Biz üç türlüsünü saptayabildik. Birincisi, inananlara göre... Tanrı meleklerine kullarının yaptıkları iyi ve kötü davranışlarını kaydettirir. İkincisi, Türkiye gibi “kayıt” üzerine kurulu olan devletler yurttaşları hakkında tutar. Sonuncusu ise seçmenin yaklaşımı ve düşüncesiyle oluşur.
Amel defterinden bahsediyoruz. Herkes en çok neyi önemsiyorsa ona dikkat eder. Ancak AKP iktidarının ekonomik, siyasi amel defteri eksilerle dolmaya başladı.
Ekonomik veriler iyi değil. Emekli, emekçi, işçi, memur can derdinde yaşamaya çalışıyor.
Dış politika, ciddi zorluklarla sınanıyor. Hakan Fidan’ın işi her geçen gün zorlaşıyor. En son, bir daha YPG’yi tehdit etmek zorunda kaldı.
Bunlar bilinenler. Asıl konumuza dönelim: Siyaset.
Cumhurbaşkanı Erdoğan’ın yeniden aday olması yasal açıdan olanaklı değil. AKP’nin bir bölümü bunu ciddi sorun olarak görüyor. Büyük bir bölümü ise tavan yapmış özgüvenleriyle “Biz her şeyi yaparız” mantığını güdüyor. İstanbul Büyükşehir Belediye Başkanı Ekrem İmamoğlu’nun aday olma olasılığı, AKP’de karabasan etkisi yapmıştı, işe diplomasını iptal etmekle başladılar.
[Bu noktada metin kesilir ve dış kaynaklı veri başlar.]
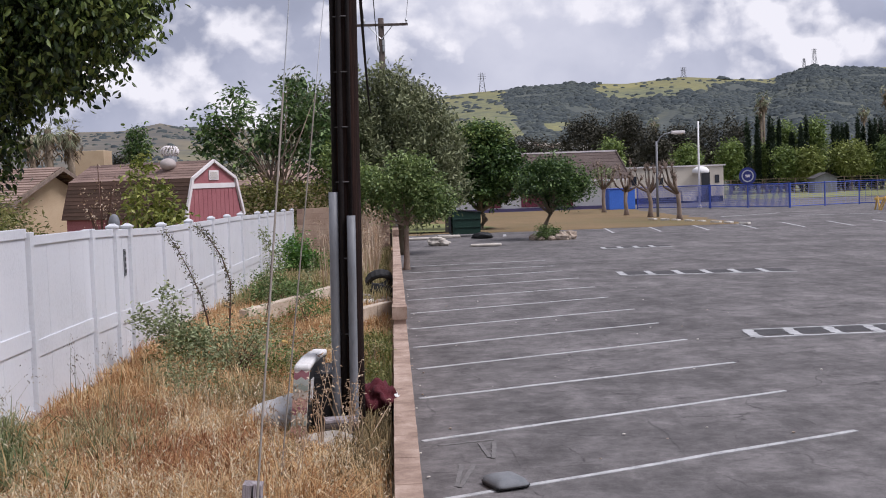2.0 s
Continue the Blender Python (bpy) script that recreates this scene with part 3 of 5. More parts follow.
def fence_top(y):
    return float(np.interp(y, [6.1, 10.44, 12.78, 15.19, 17.22, 19.58, 24.63, 29.1, 36.97, 43.3], [2.845, 2.85, 2.79, 2.725, 2.665, 2.6, 2.545, 2.495, 2.36, 2.26]))


def vinyl_fence():
    f = thing("vinyl_fence", (FX, 0, 0), label="white vinyl privacy fence with rails, posts and domed caps, slightly dirty", category="fence")
    for i, y in enumerate(POSTS):
        zt, w = fence_top(y), 0.064
        capped = y > 16
        tall = zt + (0.03 if capped else 0.02)
        p = part("post", boxed(-w, w, y - w, y + w, zt - 2.0, tall, bevel=0.006), M_VINYL, f)
        if capped:
            bm = bmesh.new()
            box(bm, -w - 0.012, w + 0.012, y - w - 0.012, y + w + 0.012, tall - 0.012, tall + 0.018, bevel=0.005)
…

Erdoğan, İmamoğlu ile siyaseten yarışmayı göze alamadı. Çünkü üç seçimde yenildi. İmamoğlu hakkında yürütülen soruşturma seçmen açısından çoktan anlamsızlaşmıştı zaten. CHP lideri Özel, dün soruşturmayı fiilen çökertti. Bu saatten sonra bu soruşturmada ne yapılırsa yapılsın, tarihe zulüm olarak geçecektir.
CHP kurultayının iptali konusunda girilen yol da aynıdır. Hukuki ayrıntısından çok, ekonomik boyutu Türkiye’yi yakabilecek düzeyde. İş Bankası Genel Müdürü Hakan Aran, bir toplantıda, 19 Mart dönemini ekonomik program ve enflasyonla mücadele açısından “kesinti” olarak niteledi. Özel gibi “darbe” diyemez tabii ki. Şurası çok açık ve net ki CHP kurultayına ilişkin aklı, mantığı, hukuku zorlayan bir karar; ister “kesinti” deyin, ister “darbe”, ekonomiyi daha da ağır yaralı hale getirir. Bu davalar da çökmüştür.
CHP’nin kurultay sürecini başlattığını da unutmamak lazım. Yenilenmiş kadrolar genel merkezle daha uyumlu çalışırsa siyaset biraz daha hareketlenebilir. Çerçioğlu’nun AKP’ye transfer edilmesine geçelim. Bu inanılmaz bir çelişkidir. Erdoğan, karaladığı, suçladığı CHP’li belediyelerden birine kurtuluş için sarıldı. Bu katılım, Erdoğan ve partisinin ne kadar zor durumda olduğunun da kanıtı. Önceki gün gençlerle yapılan toplantıda da görüldü, Erdoğan artık boş salonlara konuşuyor. Az sayıda partili genç, çok bağırarak yetersizliği örtmeye çalışıyordu.
AKP’deki erimenin önlenmesi için CHP üzerine orantısız, kuralsız yürümesi bir başka soruna daha yol açıyor. Ortağı Bahçeli’nin başlattığı “terörsüz Türkiye” yaklaşımı da çıkmaza doğru yol alıyor. Bahçeli’ye yakın isimlerin son açıklama ve yazıları bunun işaretlerini vermeye başladı. Geçmişte Bahçeli ile uzun yıllar birebir çalışmış bir politikacı, “Devlet Bey, büyük risk aldı. Bunu seçmenine anlatabilmesi ve siyasi faydaya dönüştürebilmesi gerek. AKP kendini kurtarmaya çalışırken MHP’ye de zarar veriyor” değerlendirmesini yapıyor.
İktidarın siyasi amel defteri, kendisini seçimde kurtarabilecek mi, göreceğiz.